Affairs in the Church in New York having gone badly, Bishop Carroll picked him out as the person best qualified to introduce the needed reforms and to restore order, and with his fellow Jesuits, Benedict Fenwick and four scholastics, James Wallace, Michael White, James Redmond, and Adam Marshall, he took charge there in October, 1808. It was a time of great commercial depression in the city owing to the results of the Embargo Act of 22 December, 1807. The Catholic population, he states in a letter written on 8 November, 1808, consisted "of Irish, some hundreds of French and as many Germans; in all according to the common estimation of 14,000 souls". Such progress was made under his direction that the cornerstone of a new church, old St.
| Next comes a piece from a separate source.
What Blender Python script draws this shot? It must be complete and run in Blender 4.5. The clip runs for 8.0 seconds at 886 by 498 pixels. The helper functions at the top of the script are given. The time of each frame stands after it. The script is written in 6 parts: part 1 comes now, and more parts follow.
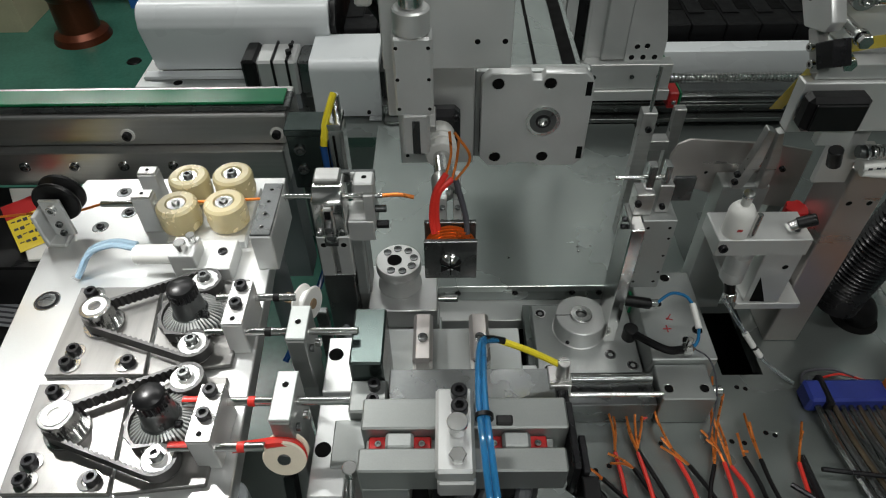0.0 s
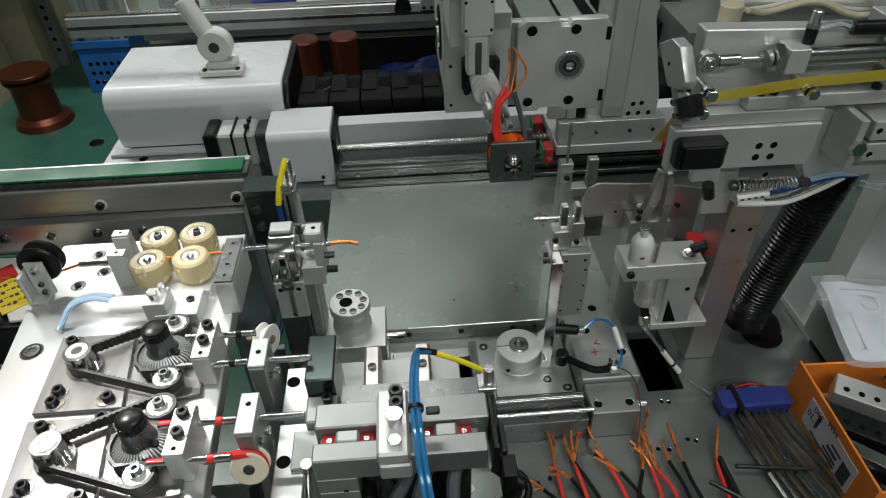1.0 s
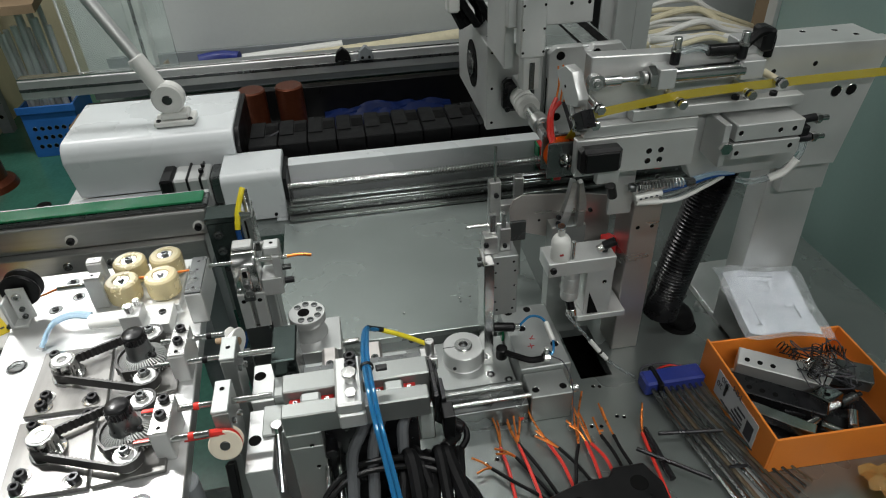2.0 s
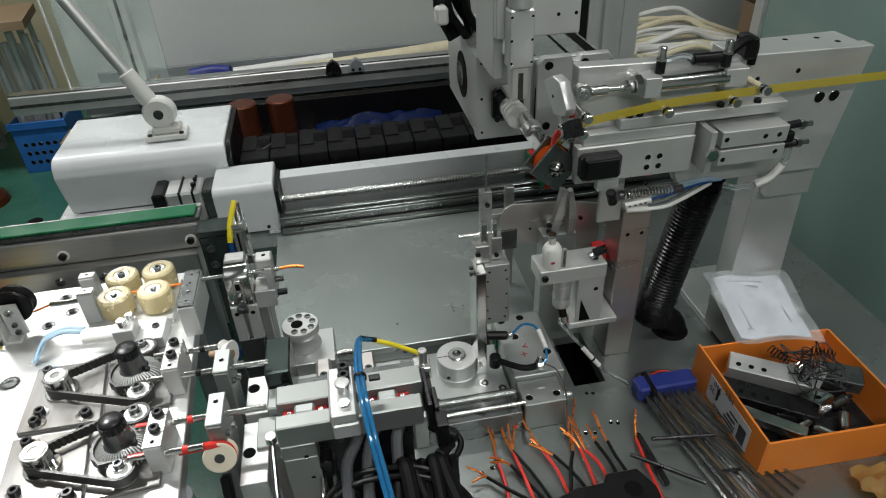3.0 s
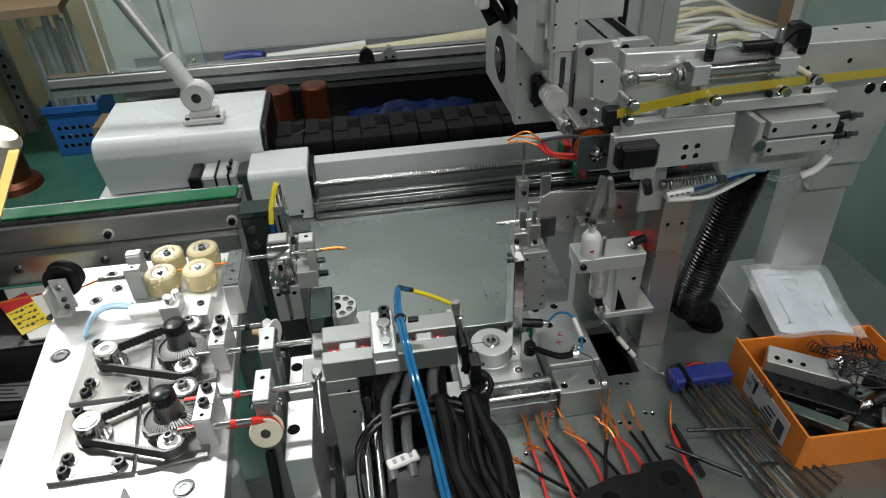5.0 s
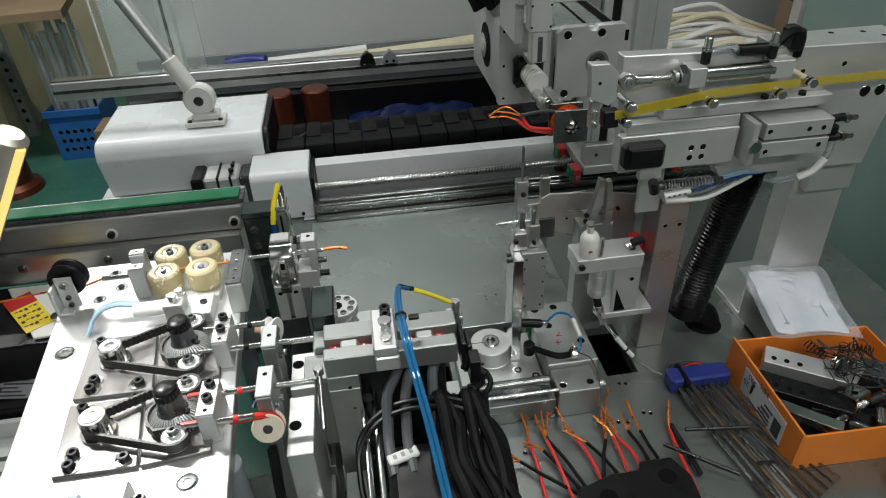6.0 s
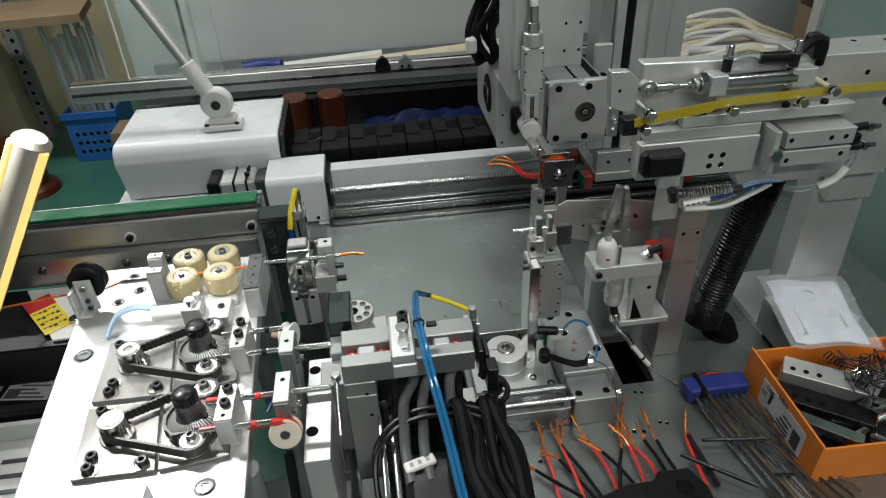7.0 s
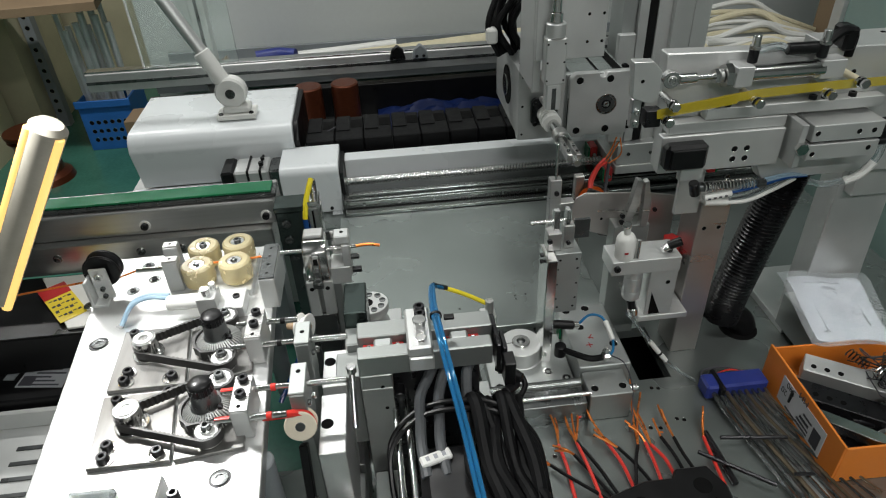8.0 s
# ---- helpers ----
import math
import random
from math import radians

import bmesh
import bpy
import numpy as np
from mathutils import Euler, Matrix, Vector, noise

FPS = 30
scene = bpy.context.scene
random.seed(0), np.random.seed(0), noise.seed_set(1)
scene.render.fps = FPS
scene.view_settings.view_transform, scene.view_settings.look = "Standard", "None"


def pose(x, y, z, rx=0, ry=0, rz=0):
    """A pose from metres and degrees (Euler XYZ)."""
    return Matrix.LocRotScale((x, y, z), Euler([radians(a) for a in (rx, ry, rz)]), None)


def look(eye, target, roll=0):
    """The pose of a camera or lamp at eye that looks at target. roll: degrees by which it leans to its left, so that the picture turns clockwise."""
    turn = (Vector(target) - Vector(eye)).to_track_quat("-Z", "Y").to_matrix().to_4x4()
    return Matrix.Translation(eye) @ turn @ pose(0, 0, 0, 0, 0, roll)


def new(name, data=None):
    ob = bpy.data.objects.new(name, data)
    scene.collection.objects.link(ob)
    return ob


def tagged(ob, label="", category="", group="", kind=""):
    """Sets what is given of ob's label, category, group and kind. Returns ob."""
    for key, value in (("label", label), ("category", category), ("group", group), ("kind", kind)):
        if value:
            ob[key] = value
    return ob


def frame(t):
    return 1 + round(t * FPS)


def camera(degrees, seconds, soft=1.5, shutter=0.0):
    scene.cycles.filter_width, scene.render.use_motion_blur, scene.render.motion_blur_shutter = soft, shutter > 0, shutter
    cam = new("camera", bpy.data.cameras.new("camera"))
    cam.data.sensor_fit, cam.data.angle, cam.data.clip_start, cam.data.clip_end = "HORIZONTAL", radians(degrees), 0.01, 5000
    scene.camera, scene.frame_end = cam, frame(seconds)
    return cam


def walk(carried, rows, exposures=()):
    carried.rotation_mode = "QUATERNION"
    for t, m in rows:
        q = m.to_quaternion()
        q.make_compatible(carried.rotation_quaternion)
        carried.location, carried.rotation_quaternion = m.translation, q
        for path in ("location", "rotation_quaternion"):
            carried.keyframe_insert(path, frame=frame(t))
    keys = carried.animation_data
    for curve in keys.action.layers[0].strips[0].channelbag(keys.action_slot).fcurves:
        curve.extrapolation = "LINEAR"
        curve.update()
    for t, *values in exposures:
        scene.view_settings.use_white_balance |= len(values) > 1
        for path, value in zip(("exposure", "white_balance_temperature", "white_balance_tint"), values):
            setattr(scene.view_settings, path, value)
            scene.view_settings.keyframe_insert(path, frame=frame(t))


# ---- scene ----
cam = camera(68.3, 8.0, soft=1.1)
PATH = [
    (0, (0.018, 0.011, 0.649), (0.002, 1.425, -0.765), -1.0),
    (0.5, (0.026, -0.017, 0.661), (0.021, 1.428, -0.722), -1.2),
    (1, (0.045, -0.072, 0.69), (0.133, 1.471, -0.581), -1.6),
    (1.5, (0.047, -0.135, 0.707), (0.233, 1.459, -0.486), -1.6),
    (2, (0.049, -0.18, 0.71), (0.287, 1.435, -0.445), -2.2),
    (2.2, (0.052, -0.186, 0.711), (0.315, 1.431, -0.436), -2.5),
    (3.5, (0.047, -0.182, 0.713), (0.3, 1.449, -0.416), -2.9),
    (4, (0.038, -0.17, 0.71), (0.267, 1.452, -0.437), -2.9),
    (4.5, (0.029, -0.177, 0.708), (0.228, 1.447, -0.441), -2.7),
    (6, (0.023, -0.198, 0.708), (0.224, 1.436, -0.428), -2.5),
    (6.5, (0.021, -0.198, 0.712), (0.195, 1.451, -0.407), -2.9),
    (7, (0.016, -0.194, 0.71), (0.186, 1.451, -0.415), -2.6),
    (7.5, (0.014, -0.187, 0.706), (0.175, 1.451, -0.43), -2.4),
    (8, (0.009, -0.185, 0.705), (0.146, 1.45, -0.44), -2.6),
]
walk(cam, [(t, look(eye, target, roll)) for t, eye, target, roll in PATH],
     exposures=[(0, -0.2), (0.5, -0.2), (1.0, -0.17), (1.5, -0.1), (2.0, -0.03), (2.6, 0.03), (4.5, 0.05), (8.0, 0.05)])

# ---- world and lights ----
world = bpy.data.worlds.new("world")
scene.world = world
world.use_nodes = True
world.node_tree.nodes["Background"].inputs[0].default_value = (0.75, 0.85, 0.82, 1)
world.node_tree.nodes["Background"].inputs[1].default_value = 0.03


def area_lamp(name, eye, target, sx, sy, power, colour):
    d = bpy.data.lights.new(name, "AREA")
    d.shape, d.size, d.size_y, d.energy, d.color = "RECTANGLE", sx, sy, power, colour
    ob = new(name, d)
    ob.matrix_world = look(eye, target)
    return ob


# unseen overhead lamps added as fill, and the bright work lamp over the feed table
FILLS = [(0.55, 0.10, 8.5), (-0.35, 1.32, 13), (-1.3, 2.5, 30), (0.35, -1.15, 20)]
for cx, cy, power in FILLS:
    area_lamp("overhead_fill_lamp", (cx, cy, 1.66), (cx, cy, 0), 1.2, 0.10, power, (1.0, 1.0, 0.975))
spot = bpy.data.lights.new("work_lamp_beam", "SPOT")
spot.energy, spot.spot_size, spot.spot_blend, spot.shadow_soft_size, spot.color = 10.4, radians(76), 0.8, 0.014, (1.0, 1.0, 0.98)
lamp_ob = new("work_lamp_beam", spot)
lamp_ob.matrix_world = look((-0.355, 0.40, 0.60), (-0.235, 0.285, 0.24))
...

Patrick's Cathedral, the second church erected in New York City, was laid on 8 June, 1809. He started a classical school called the New York Literary Institution, which he carried on successfully for several years in what was then a suburban village but is now the site of St. Patrick's Cathedral on Fifth Avenue. In April, 1812, he also started a school for girls in the same neighbourhood, in charge of Ursuline nuns who came at his instance for that purpose from their convent at Cork, Ireland.

About the same time Father Kohlmann became the central figure in a lawsuit that excited national interest. He had been instrumental in having stolen goods restored to a man, who demanded in court that the priest should reveal from whom he had received them. Father Kohlmann refused to do this, on the ground that his information had been received under the seal of confession. The case was taken before the Court of General Sessions, where after a trial the decision rendered by De Witt Clinton was given in his favour. Its principle was later embodied in the State law passed on 10 December, 1828, which enacted that "No minister of the Gospel or priest of any denomination whatsoever shall be allowed to disclose any confession made to him in his professional character in the course of discipline enjoined by the rules or practices of such denomination." To a report of the case when published Father Kohlmann added an exposition of the teachings of the Church on the Sacrament of Penance. (Sampson, "The Catholic Question in America", appendix, New York, 1813.) The book excited a long and vigorous controversy with a number of Protestant ministers, and was followed in 1821 by another learned work, "Unitarianism, Theologically and Philosophically considered", in which Father Kohlmann replied to the assertions of Dr. Jared Sparks and other Unitarian leaders.

New York had no bishop as yet, the first appointed having died in Italy before he reached his see, and Father Kohlmann governed as administrator for several years. In 1815, expecting the early arrival of the second bishop (Connolly), he returned to the college of his order at Georgetown, D. C., as master of novices, and in 1817 became superior. In 1824, when Leo XII restored the Gregorian University to the direction of the Society of Jesus, Father Kohlmann was summoned to Rome to take the chair of theology, which he filled for five years. One of his pupils then was the subsequent Pope Leo XIII; another became later Archbishop of Dublin, and the first Irish cardinal (Paul Cullen). Leo XII and Gregory XVI both held Father Kohlmann in the highest esteem, and had him attached as consultor to the staffs of the College of Cardinals and several of the important Congregations, including that of Extraordinary Ecclesiastical Affairs, of Bishops and Regulars, and of the Inquisition. The last part of his life he spent as a confessor in the church of the Gesù, where during the Lenten season of 1836 he overtaxed himself and brought on an attack of pneumonia that ended his career.

SHEA, The Catholic Church in the U. S. (New York 1856); BAYLEY, A Brief Sketch of the Early History of the Catholic Church in the Island of N. Y. (New York. 1870); FINOTTI, Bibliog. Cath. Am. (New York, 1872); FARLEY, History of St. Patrick's Cathedral (New York 1908); U. S. Cath. Hist. Soc., Hist. Records and Studies, I (New York, 1899), pt. i ; The Catholic Family Almanac (New York, 1872).